There are 3 comments at the moment, we would love to hear your opinion too.

  1. One of the FCA’s fundamental responsibilities is to identify, swiftly home in on and put a stop to the activities of firms engaged in mis-selling? On its own website the FCA claims to secure an appropriate degree of protection for consumers and to protect and enhance the integrity of the UK financial system. Yet plainly it does neither, hence the boatloads of uninsured liabilities being foisted onto the rest of us by way of the FSCS.

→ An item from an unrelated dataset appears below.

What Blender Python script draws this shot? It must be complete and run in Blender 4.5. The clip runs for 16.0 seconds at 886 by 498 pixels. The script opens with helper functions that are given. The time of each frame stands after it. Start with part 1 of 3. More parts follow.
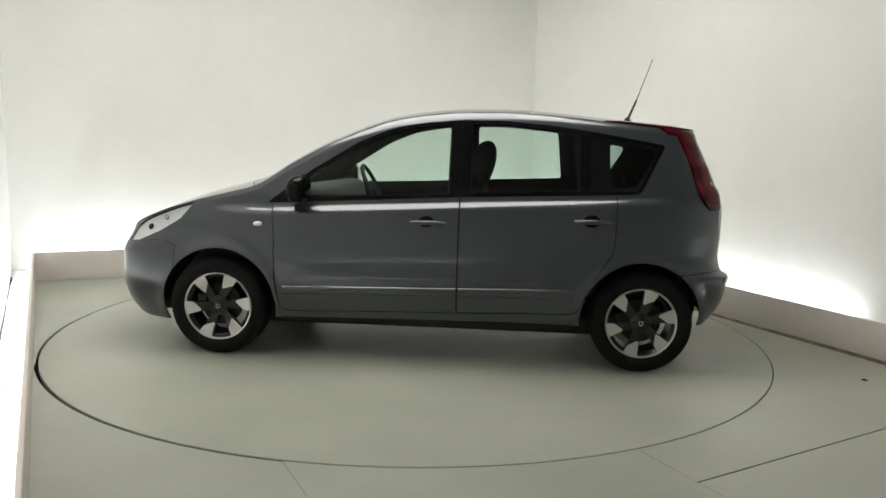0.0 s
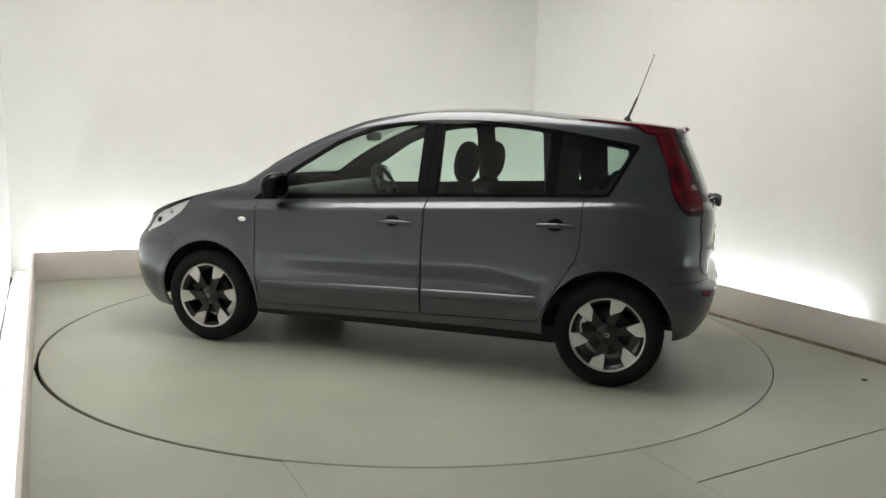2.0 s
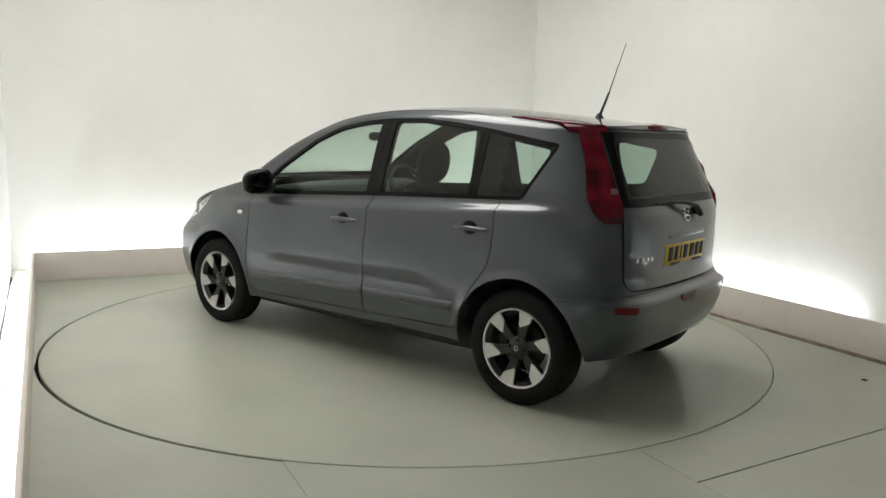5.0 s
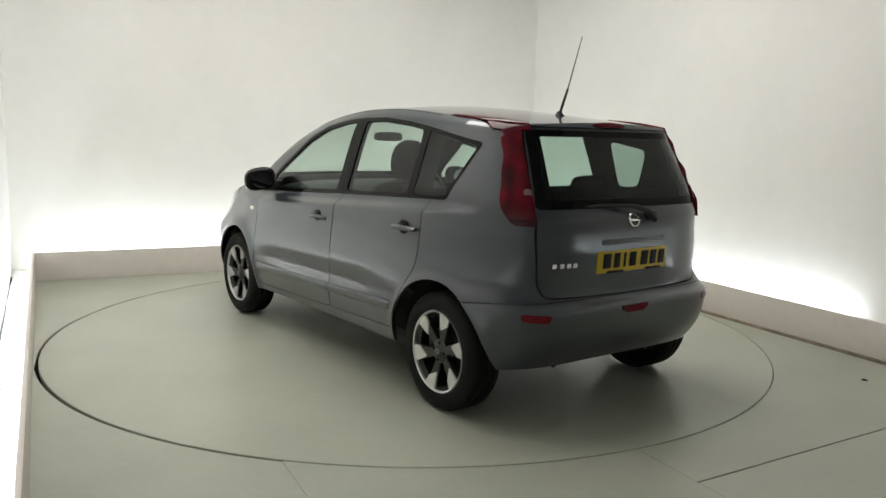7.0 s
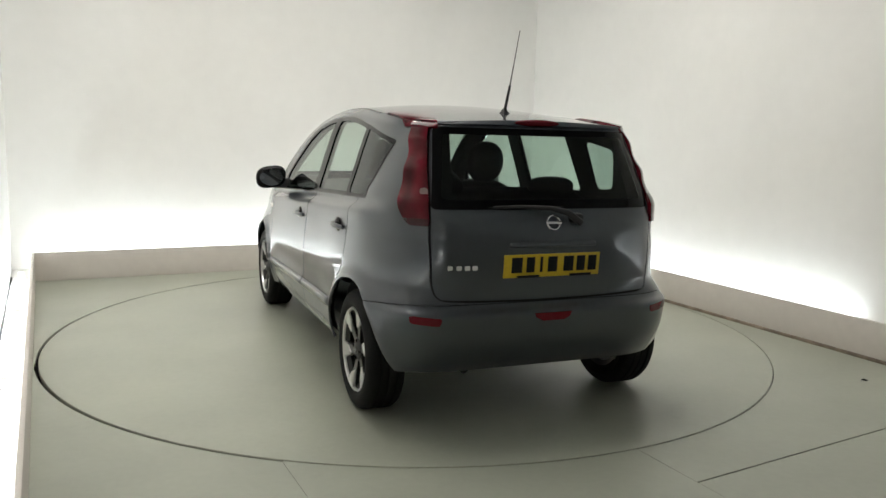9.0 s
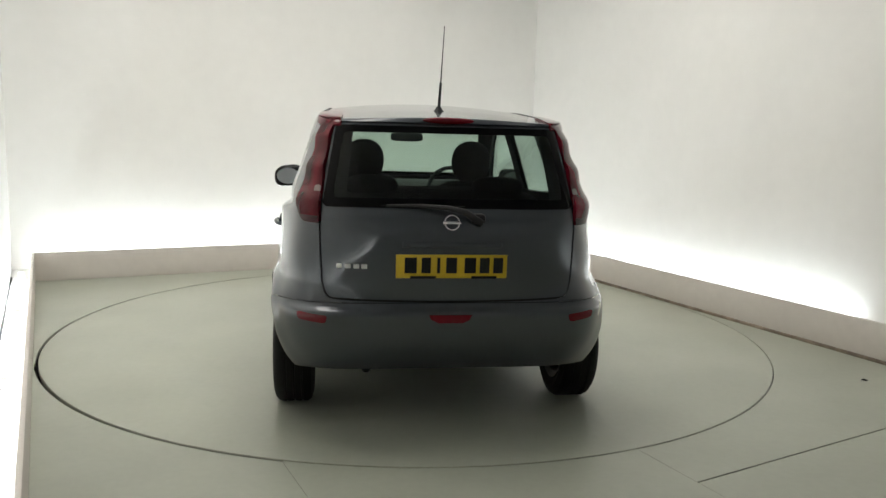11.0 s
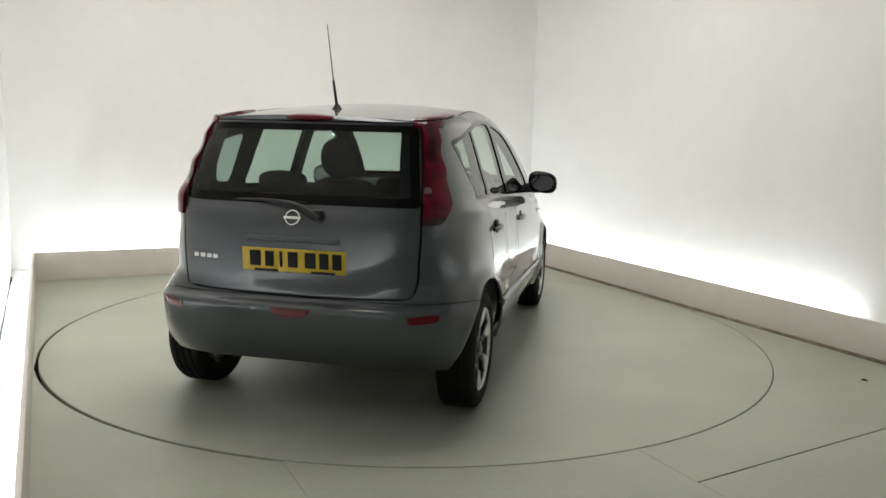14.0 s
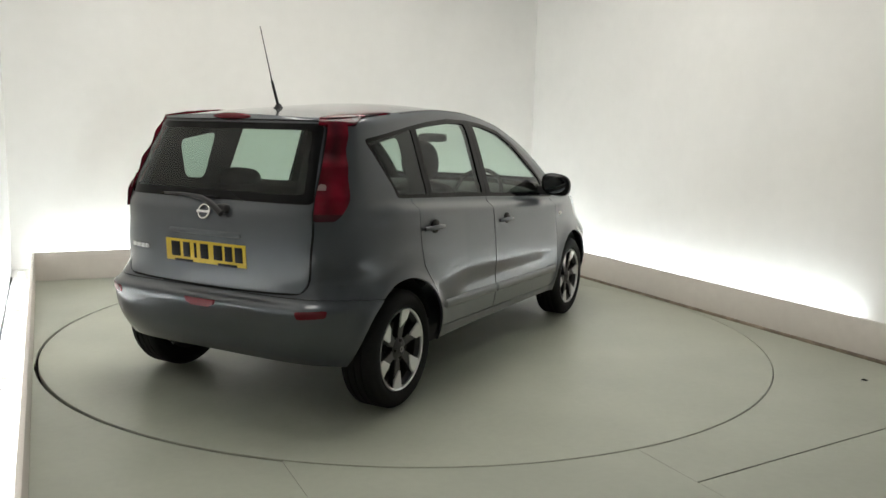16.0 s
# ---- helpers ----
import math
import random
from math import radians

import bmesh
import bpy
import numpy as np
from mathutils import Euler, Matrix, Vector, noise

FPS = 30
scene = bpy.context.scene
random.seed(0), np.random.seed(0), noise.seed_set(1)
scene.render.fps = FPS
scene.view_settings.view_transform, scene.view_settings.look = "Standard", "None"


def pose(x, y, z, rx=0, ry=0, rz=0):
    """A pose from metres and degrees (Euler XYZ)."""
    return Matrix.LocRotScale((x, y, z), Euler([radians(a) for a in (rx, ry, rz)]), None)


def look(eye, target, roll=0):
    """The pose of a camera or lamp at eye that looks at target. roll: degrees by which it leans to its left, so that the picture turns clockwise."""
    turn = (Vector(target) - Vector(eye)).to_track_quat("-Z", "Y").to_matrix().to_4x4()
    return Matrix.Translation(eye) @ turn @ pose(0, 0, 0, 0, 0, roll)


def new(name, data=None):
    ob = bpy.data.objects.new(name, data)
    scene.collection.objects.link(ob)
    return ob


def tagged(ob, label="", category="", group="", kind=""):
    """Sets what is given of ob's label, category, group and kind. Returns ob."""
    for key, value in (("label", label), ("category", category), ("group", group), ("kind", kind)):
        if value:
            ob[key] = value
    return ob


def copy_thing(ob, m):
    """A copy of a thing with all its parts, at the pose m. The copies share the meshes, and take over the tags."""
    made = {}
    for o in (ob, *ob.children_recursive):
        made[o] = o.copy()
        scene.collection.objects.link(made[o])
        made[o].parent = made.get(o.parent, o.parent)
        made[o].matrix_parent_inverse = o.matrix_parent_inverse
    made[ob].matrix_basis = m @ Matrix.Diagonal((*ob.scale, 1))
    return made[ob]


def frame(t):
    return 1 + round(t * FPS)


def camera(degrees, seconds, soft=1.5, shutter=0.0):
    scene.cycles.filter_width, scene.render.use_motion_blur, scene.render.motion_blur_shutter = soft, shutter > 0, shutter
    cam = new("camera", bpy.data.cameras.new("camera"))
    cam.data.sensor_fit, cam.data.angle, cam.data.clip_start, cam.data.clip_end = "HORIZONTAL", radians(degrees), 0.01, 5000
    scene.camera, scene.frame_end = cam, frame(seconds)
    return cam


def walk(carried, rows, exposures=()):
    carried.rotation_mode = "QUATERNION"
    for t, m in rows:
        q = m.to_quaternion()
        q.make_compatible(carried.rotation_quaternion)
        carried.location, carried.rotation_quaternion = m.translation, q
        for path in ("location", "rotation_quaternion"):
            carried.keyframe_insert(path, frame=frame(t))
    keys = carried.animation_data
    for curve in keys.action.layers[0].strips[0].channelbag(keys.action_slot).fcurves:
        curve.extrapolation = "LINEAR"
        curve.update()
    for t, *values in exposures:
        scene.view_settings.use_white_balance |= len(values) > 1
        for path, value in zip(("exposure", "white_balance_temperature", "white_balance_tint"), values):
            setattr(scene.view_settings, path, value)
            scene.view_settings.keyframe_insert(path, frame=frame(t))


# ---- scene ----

    It’s all very well for the FCA to insist that firms may no longer hold policies under which cover switches off as soon as the firm goes into liquidation and/or which excludes any claims from the FSCS, but of what value are such requirements if the policy doesn’t cover ALL areas of activity in the first place?

    The FCA’s position ought to be that no firm may undertake ANY activity in respect of which it doesn’t hold suitably robust PII. It should also demand copies of their policy documents from any firms engaged in anything potentially dangerous such as flogging UCIS and such like. Does Mr Bailey intend to reconsider his incredibly laissez faire statement that this is something about which the FCA isn’t particularly bothered?

  2. Surely PII is like any other Insurance.

    If I stop paying my Home Insurance, then the cover stops.

    Not clear why cover would be expected to continue forever.

    • If you’ve paid a full year’s premium, insurers shouldn’t be allowed to cancel cover until the end of the current policy year, regardless of whether the firm is actually still trading.

      There also remains the vexed issue of insurers refusing to accept claims in respect of advice given at the time they were collecting premiums for providing cover. Should a subsequent insurer not be prepared to provide cover in respect of past advice, you (the insured) will be left high and dry.

      The general modus operandi of PI insurers seems to be to find any excuse to reject claims.